Problem details:
The data below should be restated word for word, with every picture omitted.
--------
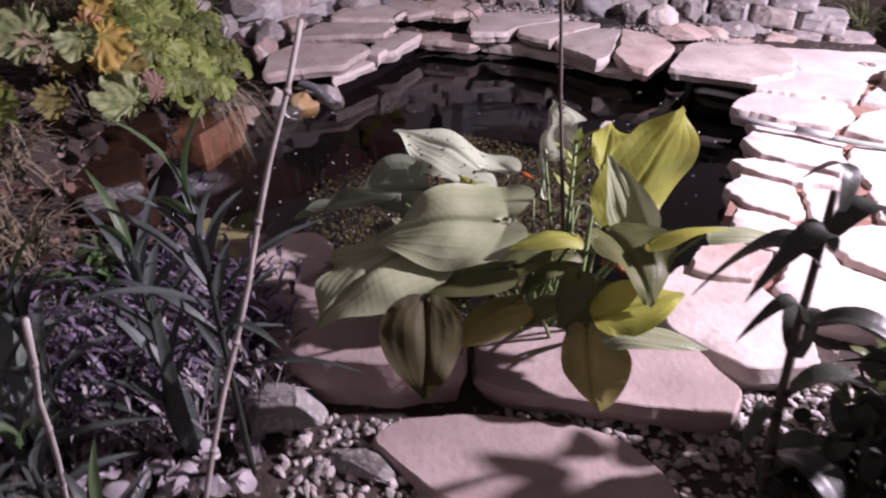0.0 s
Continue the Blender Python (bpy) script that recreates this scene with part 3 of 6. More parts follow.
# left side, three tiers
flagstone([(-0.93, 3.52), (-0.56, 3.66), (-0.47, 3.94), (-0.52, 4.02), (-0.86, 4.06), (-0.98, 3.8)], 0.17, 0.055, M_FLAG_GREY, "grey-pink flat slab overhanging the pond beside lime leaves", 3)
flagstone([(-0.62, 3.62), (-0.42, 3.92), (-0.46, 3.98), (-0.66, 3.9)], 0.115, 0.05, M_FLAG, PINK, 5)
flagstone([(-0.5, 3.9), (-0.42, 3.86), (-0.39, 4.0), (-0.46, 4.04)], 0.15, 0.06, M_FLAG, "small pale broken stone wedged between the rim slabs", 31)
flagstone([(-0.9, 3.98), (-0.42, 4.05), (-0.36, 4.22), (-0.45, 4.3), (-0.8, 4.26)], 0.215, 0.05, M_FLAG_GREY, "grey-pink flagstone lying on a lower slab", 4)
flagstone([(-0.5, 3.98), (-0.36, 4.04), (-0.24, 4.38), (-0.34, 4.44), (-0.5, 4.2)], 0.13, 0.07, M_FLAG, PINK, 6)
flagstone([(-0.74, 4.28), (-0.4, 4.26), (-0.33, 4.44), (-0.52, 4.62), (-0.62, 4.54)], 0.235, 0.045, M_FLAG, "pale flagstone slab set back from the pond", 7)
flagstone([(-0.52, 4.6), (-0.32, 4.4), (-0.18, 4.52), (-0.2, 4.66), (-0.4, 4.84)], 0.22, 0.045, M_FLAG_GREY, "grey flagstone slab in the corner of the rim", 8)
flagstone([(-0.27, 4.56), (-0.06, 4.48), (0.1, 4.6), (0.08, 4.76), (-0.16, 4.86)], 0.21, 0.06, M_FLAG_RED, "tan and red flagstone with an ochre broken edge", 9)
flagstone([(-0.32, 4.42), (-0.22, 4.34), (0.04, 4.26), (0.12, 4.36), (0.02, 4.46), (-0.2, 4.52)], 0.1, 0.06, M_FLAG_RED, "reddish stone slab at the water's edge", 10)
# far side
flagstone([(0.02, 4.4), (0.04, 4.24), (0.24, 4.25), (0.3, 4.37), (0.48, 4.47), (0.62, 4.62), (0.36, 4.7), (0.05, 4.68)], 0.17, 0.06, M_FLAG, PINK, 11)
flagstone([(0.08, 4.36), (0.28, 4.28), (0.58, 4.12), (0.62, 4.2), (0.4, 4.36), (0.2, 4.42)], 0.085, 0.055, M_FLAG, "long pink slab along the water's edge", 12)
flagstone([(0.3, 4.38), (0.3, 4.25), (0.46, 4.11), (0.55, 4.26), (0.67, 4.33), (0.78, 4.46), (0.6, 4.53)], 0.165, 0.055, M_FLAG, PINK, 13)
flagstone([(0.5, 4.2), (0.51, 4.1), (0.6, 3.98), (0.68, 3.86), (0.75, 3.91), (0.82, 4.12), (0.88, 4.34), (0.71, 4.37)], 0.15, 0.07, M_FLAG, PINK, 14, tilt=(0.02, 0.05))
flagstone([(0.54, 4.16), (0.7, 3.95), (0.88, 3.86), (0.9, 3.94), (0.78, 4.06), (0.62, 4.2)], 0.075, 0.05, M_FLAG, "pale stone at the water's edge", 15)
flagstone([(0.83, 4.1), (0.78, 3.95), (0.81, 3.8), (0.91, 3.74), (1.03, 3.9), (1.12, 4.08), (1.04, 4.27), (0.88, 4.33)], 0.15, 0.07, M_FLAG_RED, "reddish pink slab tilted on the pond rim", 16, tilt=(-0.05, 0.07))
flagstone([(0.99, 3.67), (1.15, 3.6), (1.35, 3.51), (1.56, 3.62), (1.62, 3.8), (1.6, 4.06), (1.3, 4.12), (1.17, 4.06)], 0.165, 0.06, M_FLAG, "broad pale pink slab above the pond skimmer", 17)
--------
Expected answer:
0.0 s
Continue the Blender Python (bpy) script that recreates this scene with part 3 of 6. More parts follow.
# left side, three tiers
flagstone([(-0.93, 3.52), (-0.56, 3.66), (-0.47, 3.94), (-0.52, 4.02), (-0.86, 4.06), (-0.98, 3.8)], 0.17, 0.055, M_FLAG_GREY, "grey-pink flat slab overhanging the pond beside lime leaves", 3)
flagstone([(-0.62, 3.62), (-0.42, 3.92), (-0.46, 3.98), (-0.66, 3.9)], 0.115, 0.05, M_FLAG, PINK, 5)
flagstone([(-0.5, 3.9), (-0.42, 3.86), (-0.39, 4.0), (-0.46, 4.04)], 0.15, 0.06, M_FLAG, "small pale broken stone wedged between the rim slabs", 31)
flagstone([(-0.9, 3.98), (-0.42, 4.05), (-0.36, 4.22), (-0.45, 4.3), (-0.8, 4.26)], 0.215, 0.05, M_FLAG_GREY, "grey-pink flagstone lying on a lower slab", 4)
flagstone([(-0.5, 3.98), (-0.36, 4.04), (-0.24, 4.38), (-0.34, 4.44), (-0.5, 4.2)], 0.13, 0.07, M_FLAG, PINK, 6)
flagstone([(-0.74, 4.28), (-0.4, 4.26), (-0.33, 4.44), (-0.52, 4.62), (-0.62, 4.54)], 0.235, 0.045, M_FLAG, "pale flagstone slab set back from the pond", 7)
flagstone([(-0.52, 4.6), (-0.32, 4.4), (-0.18, 4.52), (-0.2, 4.66), (-0.4, 4.84)], 0.22, 0.045, M_FLAG_GREY, "grey flagstone slab in the corner of the rim", 8)
flagstone([(-0.27, 4.56), (-0.06, 4.48), (0.1, 4.6), (0.08, 4.76), (-0.16, 4.86)], 0.21, 0.06, M_FLAG_RED, "tan and red flagstone with an ochre broken edge", 9)
flagstone([(-0.32, 4.42), (-0.22, 4.34), (0.04, 4.26), (0.12, 4.36), (0.02, 4.46), (-0.2, 4.52)], 0.1, 0.06, M_FLAG_RED, "reddish stone slab at the water's edge", 10)
# far side
flagstone([(0.02, 4.4), (0.04, 4.24), (0.24, 4.25), (0.3, 4.37), (0.48, 4.47), (0.62, 4.62), (0.36, 4.7), (0.05, 4.68)], 0.17, 0.06, M_FLAG, PINK, 11)
flagstone([(0.08, 4.36), (0.28, 4.28), (0.58, 4.12), (0.62, 4.2), (0.4, 4.36), (0.2, 4.42)], 0.085, 0.055, M_FLAG, "long pink slab along the water's edge", 12)
flagstone([(0.3, 4.38), (0.3, 4.25), (0.46, 4.11), (0.55, 4.26), (0.67, 4.33), (0.78, 4.46), (0.6, 4.53)], 0.165, 0.055, M_FLAG, PINK, 13)
flagstone([(0.5, 4.2), (0.51, 4.1), (0.6, 3.98), (0.68, 3.86), (0.75, 3.91), (0.82, 4.12), (0.88, 4.34), (0.71, 4.37)], 0.15, 0.07, M_FLAG, PINK, 14, tilt=(0.02, 0.05))
flagstone([(0.54, 4.16), (0.7, 3.95), (0.88, 3.86), (0.9, 3.94), (0.78, 4.06), (0.62, 4.2)], 0.075, 0.05, M_FLAG, "pale stone at the water's edge", 15)
flagstone([(0.83, 4.1), (0.78, 3.95), (0.81, 3.8), (0.91, 3.74), (1.03, 3.9), (1.12, 4.08), (1.04, 4.27), (0.88, 4.33)], 0.15, 0.07, M_FLAG_RED, "reddish pink slab tilted on the pond rim", 16, tilt=(-0.05, 0.07))
flagstone([(0.99, 3.67), (1.15, 3.6), (1.35, 3.51), (1.56, 3.62), (1.62, 3.8), (1.6, 4.06), (1.3, 4.12), (1.17, 4.06)], 0.165, 0.06, M_FLAG, "broad pale pink slab above the pond skimmer", 17)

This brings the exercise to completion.